Given data =>

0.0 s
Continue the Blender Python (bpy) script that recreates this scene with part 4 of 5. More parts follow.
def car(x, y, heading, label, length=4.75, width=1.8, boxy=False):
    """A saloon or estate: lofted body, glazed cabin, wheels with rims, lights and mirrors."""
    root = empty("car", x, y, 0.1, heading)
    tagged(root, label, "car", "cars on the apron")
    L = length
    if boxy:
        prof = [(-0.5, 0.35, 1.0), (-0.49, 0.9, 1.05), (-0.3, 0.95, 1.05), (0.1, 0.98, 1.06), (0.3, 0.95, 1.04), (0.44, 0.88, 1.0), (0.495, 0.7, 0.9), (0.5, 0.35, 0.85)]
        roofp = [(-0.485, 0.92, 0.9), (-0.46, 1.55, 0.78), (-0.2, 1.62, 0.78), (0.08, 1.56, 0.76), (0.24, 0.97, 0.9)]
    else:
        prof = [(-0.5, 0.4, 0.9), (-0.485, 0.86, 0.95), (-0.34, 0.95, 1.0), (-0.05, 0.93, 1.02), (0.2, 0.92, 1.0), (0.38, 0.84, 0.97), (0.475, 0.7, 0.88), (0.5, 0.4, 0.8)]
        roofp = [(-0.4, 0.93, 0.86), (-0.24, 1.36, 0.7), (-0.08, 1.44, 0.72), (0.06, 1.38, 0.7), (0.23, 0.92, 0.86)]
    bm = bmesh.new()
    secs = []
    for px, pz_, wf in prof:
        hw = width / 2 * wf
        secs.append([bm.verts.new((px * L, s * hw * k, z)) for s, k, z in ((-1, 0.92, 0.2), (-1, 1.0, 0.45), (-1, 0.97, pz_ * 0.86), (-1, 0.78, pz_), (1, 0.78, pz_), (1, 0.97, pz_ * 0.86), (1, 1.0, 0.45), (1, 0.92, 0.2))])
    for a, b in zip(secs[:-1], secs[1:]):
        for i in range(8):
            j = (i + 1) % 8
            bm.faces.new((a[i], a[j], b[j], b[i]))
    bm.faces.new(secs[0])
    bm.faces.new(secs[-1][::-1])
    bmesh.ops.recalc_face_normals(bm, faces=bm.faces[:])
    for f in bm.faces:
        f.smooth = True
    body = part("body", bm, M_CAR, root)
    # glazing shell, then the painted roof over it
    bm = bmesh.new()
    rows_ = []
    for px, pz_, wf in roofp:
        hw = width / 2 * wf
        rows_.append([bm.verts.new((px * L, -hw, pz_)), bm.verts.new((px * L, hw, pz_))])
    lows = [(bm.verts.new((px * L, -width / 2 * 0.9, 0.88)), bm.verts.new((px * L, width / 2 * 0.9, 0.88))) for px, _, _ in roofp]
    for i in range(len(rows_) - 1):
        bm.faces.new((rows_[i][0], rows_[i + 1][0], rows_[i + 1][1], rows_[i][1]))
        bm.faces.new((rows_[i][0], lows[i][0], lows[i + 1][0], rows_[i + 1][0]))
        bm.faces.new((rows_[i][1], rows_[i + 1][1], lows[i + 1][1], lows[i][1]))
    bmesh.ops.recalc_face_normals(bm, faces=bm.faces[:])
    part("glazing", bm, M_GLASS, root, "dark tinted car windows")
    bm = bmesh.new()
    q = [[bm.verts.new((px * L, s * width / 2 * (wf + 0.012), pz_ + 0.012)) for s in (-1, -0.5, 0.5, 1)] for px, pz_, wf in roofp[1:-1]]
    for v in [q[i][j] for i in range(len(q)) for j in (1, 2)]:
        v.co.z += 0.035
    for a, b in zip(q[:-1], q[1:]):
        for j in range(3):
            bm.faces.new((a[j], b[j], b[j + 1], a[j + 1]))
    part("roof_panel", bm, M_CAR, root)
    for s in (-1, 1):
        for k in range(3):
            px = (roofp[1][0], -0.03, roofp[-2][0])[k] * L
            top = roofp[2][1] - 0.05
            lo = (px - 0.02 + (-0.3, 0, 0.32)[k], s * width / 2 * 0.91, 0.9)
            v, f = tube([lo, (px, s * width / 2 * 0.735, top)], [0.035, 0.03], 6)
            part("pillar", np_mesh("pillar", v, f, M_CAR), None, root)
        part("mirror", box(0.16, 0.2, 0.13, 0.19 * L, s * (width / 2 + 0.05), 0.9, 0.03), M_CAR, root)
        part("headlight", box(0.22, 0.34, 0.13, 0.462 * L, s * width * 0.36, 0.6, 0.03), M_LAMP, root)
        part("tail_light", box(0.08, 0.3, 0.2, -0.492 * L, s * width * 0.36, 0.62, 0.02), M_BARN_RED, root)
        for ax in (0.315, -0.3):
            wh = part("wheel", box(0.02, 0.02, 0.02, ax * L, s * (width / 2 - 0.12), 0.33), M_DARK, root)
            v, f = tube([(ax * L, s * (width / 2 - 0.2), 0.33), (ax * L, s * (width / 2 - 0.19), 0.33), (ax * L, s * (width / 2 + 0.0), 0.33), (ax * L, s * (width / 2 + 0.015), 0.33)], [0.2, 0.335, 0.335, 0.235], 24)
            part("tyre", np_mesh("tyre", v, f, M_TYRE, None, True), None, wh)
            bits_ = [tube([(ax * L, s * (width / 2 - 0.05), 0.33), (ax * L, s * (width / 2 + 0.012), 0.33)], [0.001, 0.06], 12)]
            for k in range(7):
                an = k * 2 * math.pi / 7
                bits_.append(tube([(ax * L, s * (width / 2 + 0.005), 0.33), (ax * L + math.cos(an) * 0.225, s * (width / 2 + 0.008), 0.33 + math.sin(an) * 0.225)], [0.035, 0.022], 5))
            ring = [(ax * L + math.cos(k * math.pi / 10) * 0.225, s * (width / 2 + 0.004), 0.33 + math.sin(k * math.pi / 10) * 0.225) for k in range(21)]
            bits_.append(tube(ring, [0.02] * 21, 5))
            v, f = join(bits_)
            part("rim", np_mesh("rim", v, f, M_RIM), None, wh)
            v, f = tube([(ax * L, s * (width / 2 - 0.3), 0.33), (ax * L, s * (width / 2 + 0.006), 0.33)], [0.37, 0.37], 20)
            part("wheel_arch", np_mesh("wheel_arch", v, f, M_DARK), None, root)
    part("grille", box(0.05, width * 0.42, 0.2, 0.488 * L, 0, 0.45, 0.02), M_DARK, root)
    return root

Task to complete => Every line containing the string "with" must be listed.

In response =>
Continue the Blender Python (bpy) script that recreates this scene with part 4 of 5. More parts follow.
    """A saloon or estate: lofted body, glazed cabin, wheels with rims, lights and mirrors."""